* Data shown:
<<<<

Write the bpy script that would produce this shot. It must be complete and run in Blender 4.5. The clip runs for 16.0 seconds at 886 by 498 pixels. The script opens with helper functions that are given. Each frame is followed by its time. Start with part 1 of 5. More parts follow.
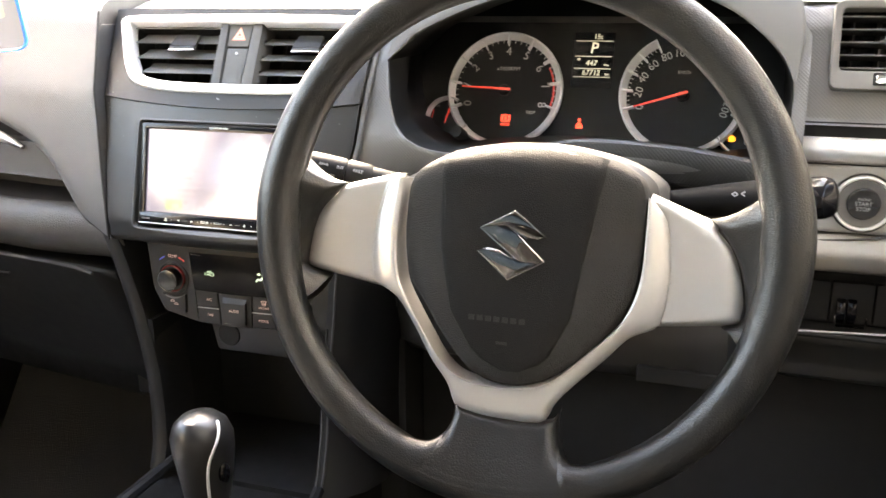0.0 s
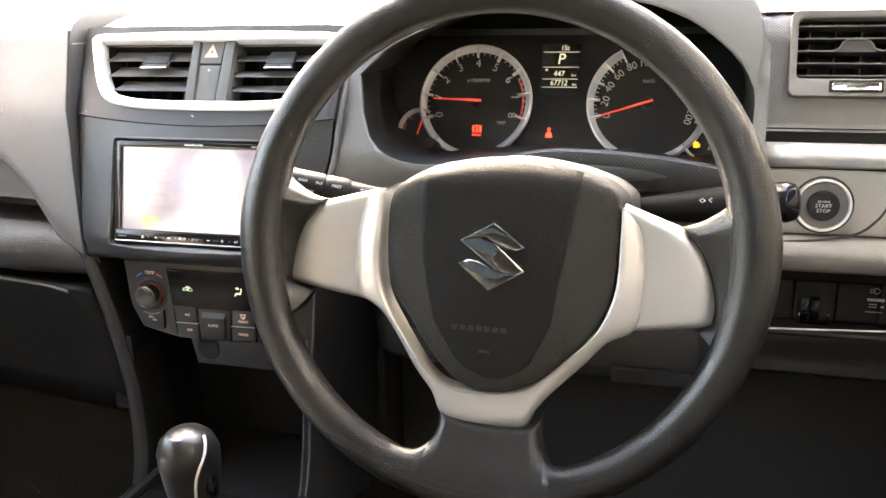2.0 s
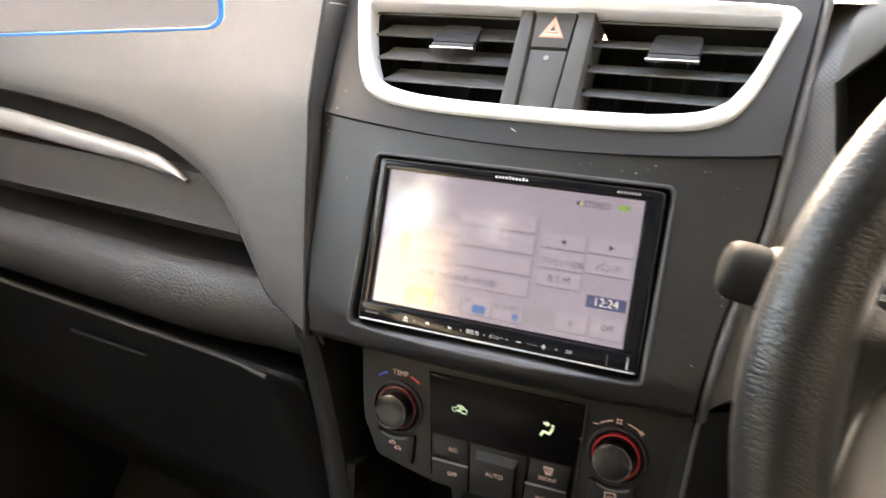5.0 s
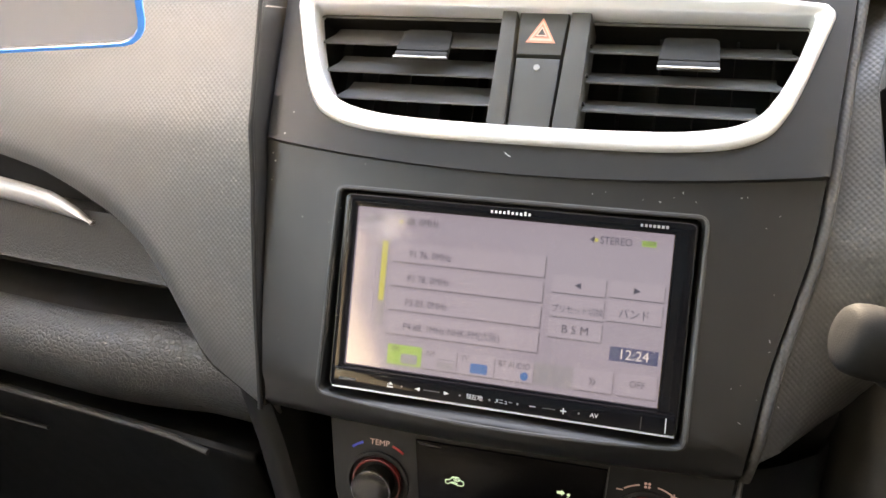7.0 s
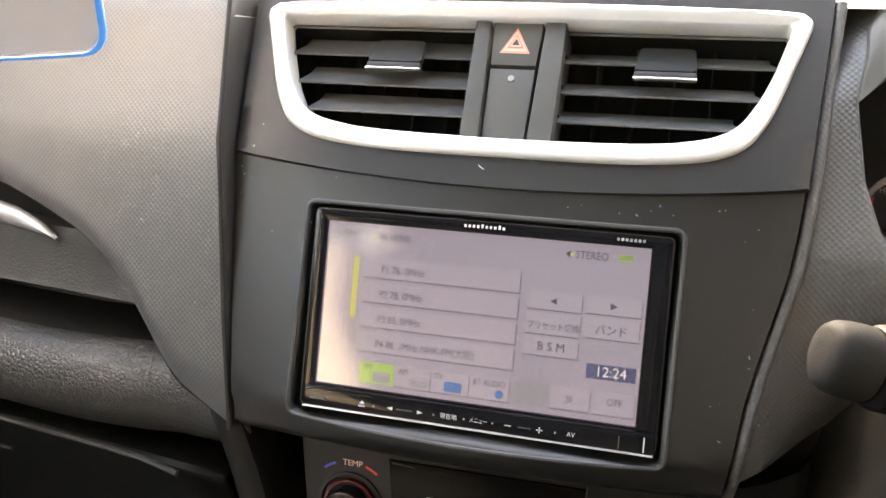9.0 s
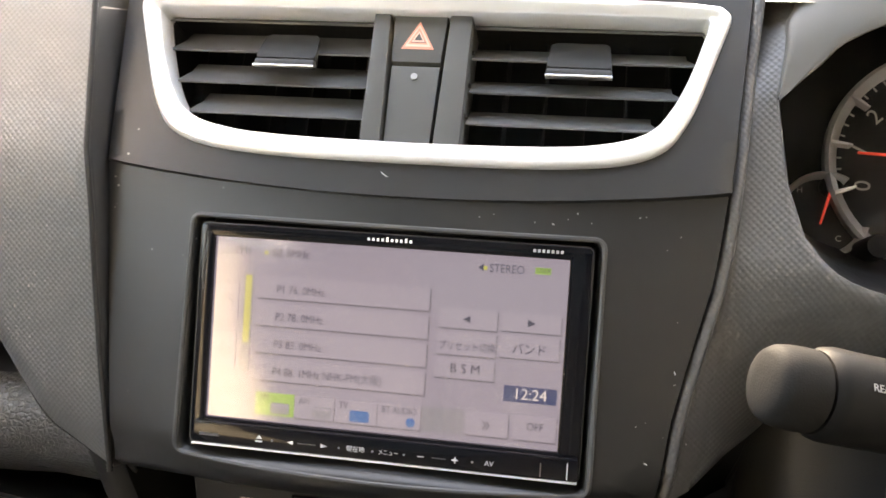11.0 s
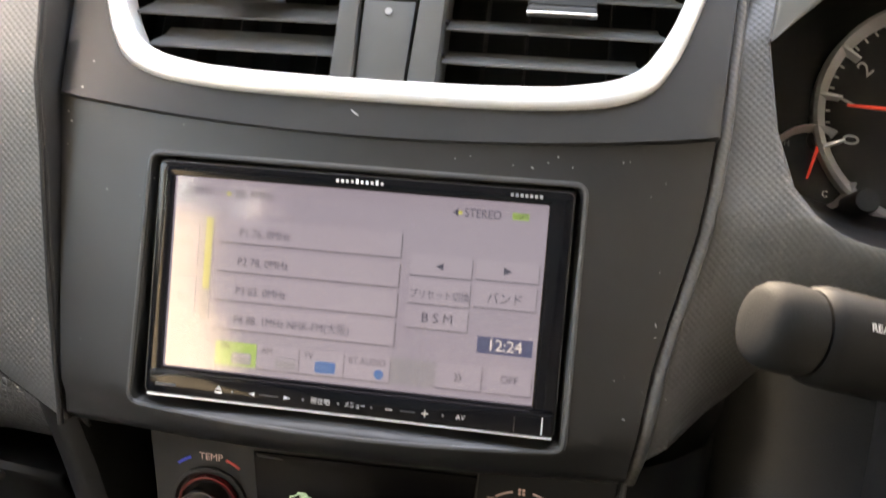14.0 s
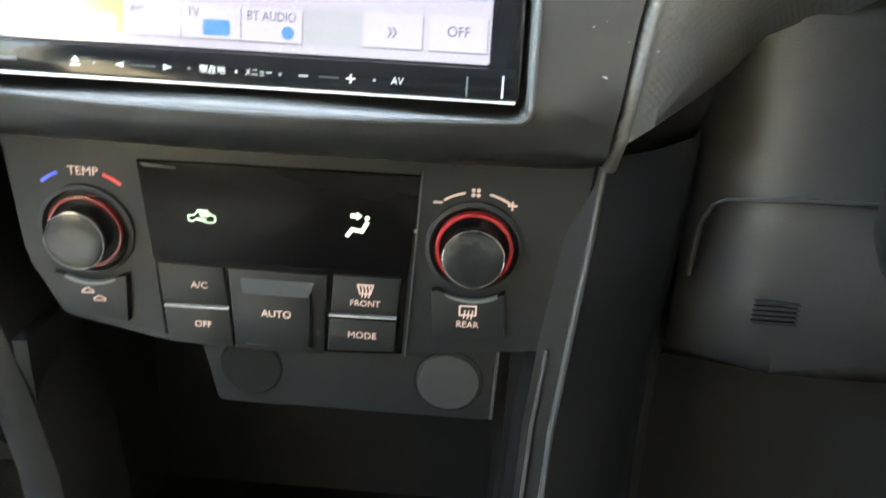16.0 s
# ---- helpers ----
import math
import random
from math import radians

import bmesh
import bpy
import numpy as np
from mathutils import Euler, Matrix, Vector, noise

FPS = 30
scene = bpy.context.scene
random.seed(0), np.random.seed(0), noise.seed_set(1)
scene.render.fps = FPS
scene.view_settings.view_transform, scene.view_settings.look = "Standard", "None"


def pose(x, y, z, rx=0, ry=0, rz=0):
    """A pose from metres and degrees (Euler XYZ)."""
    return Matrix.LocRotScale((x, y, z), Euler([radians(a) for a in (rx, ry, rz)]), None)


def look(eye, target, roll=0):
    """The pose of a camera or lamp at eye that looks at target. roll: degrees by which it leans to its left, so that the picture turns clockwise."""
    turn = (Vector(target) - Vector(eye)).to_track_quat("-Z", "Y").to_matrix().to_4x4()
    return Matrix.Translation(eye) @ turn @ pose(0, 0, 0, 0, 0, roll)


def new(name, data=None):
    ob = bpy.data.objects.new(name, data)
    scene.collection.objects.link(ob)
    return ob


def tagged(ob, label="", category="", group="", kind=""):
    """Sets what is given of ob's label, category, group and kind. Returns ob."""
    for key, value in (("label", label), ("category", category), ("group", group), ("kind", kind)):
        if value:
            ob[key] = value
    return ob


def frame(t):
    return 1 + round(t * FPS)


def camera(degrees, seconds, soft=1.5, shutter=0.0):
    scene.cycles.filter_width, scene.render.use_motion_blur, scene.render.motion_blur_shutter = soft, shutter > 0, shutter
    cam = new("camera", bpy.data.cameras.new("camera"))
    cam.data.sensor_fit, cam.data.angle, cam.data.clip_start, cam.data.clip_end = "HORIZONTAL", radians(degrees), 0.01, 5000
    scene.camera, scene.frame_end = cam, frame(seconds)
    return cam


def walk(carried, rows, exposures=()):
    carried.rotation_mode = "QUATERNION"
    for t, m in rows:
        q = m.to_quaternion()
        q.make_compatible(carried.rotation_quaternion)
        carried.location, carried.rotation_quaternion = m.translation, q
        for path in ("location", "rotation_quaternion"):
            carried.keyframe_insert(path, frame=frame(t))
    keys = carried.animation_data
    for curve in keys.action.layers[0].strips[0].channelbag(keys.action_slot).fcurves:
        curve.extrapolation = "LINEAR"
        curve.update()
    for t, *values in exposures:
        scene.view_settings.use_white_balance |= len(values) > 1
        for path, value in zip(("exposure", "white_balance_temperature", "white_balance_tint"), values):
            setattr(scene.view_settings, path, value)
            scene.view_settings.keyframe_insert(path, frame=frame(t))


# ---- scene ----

>>>>

Write the full listing out again with every line unchanged, but include no pictures.

Write the bpy script that would produce this shot. It must be complete and run in Blender 4.5. The clip runs for 16.0 seconds at 886 by 498 pixels. The script opens with helper functions that are given. Each frame is followed by its time. Start with part 1 of 5. More parts follow.
0.0 s
2.0 s
5.0 s
7.0 s
9.0 s
11.0 s
14.0 s
16.0 s
# ---- helpers ----
import math
import random
from math import radians

import bmesh
import bpy
import numpy as np
from mathutils import Euler, Matrix, Vector, noise

FPS = 30
scene = bpy.context.scene
random.seed(0), np.random.seed(0), noise.seed_set(1)
scene.render.fps = FPS
scene.view_settings.view_transform, scene.view_settings.look = "Standard", "None"


def pose(x, y, z, rx=0, ry=0, rz=0):
    """A pose from metres and degrees (Euler XYZ)."""
    return Matrix.LocRotScale((x, y, z), Euler([radians(a) for a in (rx, ry, rz)]), None)


def look(eye, target, roll=0):
    """The pose of a camera or lamp at eye that looks at target. roll: degrees by which it leans to its left, so that the picture turns clockwise."""
    turn = (Vector(target) - Vector(eye)).to_track_quat("-Z", "Y").to_matrix().to_4x4()
    return Matrix.Translation(eye) @ turn @ pose(0, 0, 0, 0, 0, roll)


def new(name, data=None):
    ob = bpy.data.objects.new(name, data)
    scene.collection.objects.link(ob)
    return ob


def tagged(ob, label="", category="", group="", kind=""):
    """Sets what is given of ob's label, category, group and kind. Returns ob."""
    for key, value in (("label", label), ("category", category), ("group", group), ("kind", kind)):
        if value:
            ob[key] = value
    return ob


def frame(t):
    return 1 + round(t * FPS)


def camera(degrees, seconds, soft=1.5, shutter=0.0):
    scene.cycles.filter_width, scene.render.use_motion_blur, scene.render.motion_blur_shutter = soft, shutter > 0, shutter
    cam = new("camera", bpy.data.cameras.new("camera"))
    cam.data.sensor_fit, cam.data.angle, cam.data.clip_start, cam.data.clip_end = "HORIZONTAL", radians(degrees), 0.01, 5000
    scene.camera, scene.frame_end = cam, frame(seconds)
    return cam


def walk(carried, rows, exposures=()):
    carried.rotation_mode = "QUATERNION"
    for t, m in rows:
        q = m.to_quaternion()
        q.make_compatible(carried.rotation_quaternion)
        carried.location, carried.rotation_quaternion = m.translation, q
        for path in ("location", "rotation_quaternion"):
            carried.keyframe_insert(path, frame=frame(t))
    keys = carried.animation_data
    for curve in keys.action.layers[0].strips[0].channelbag(keys.action_slot).fcurves:
        curve.extrapolation = "LINEAR"
        curve.update()
    for t, *values in exposures:
        scene.view_settings.use_white_balance |= len(values) > 1
        for path, value in zip(("exposure", "white_balance_temperature", "white_balance_tint"), values):
            setattr(scene.view_settings, path, value)
            scene.view_settings.keyframe_insert(path, frame=frame(t))


# ---- scene ----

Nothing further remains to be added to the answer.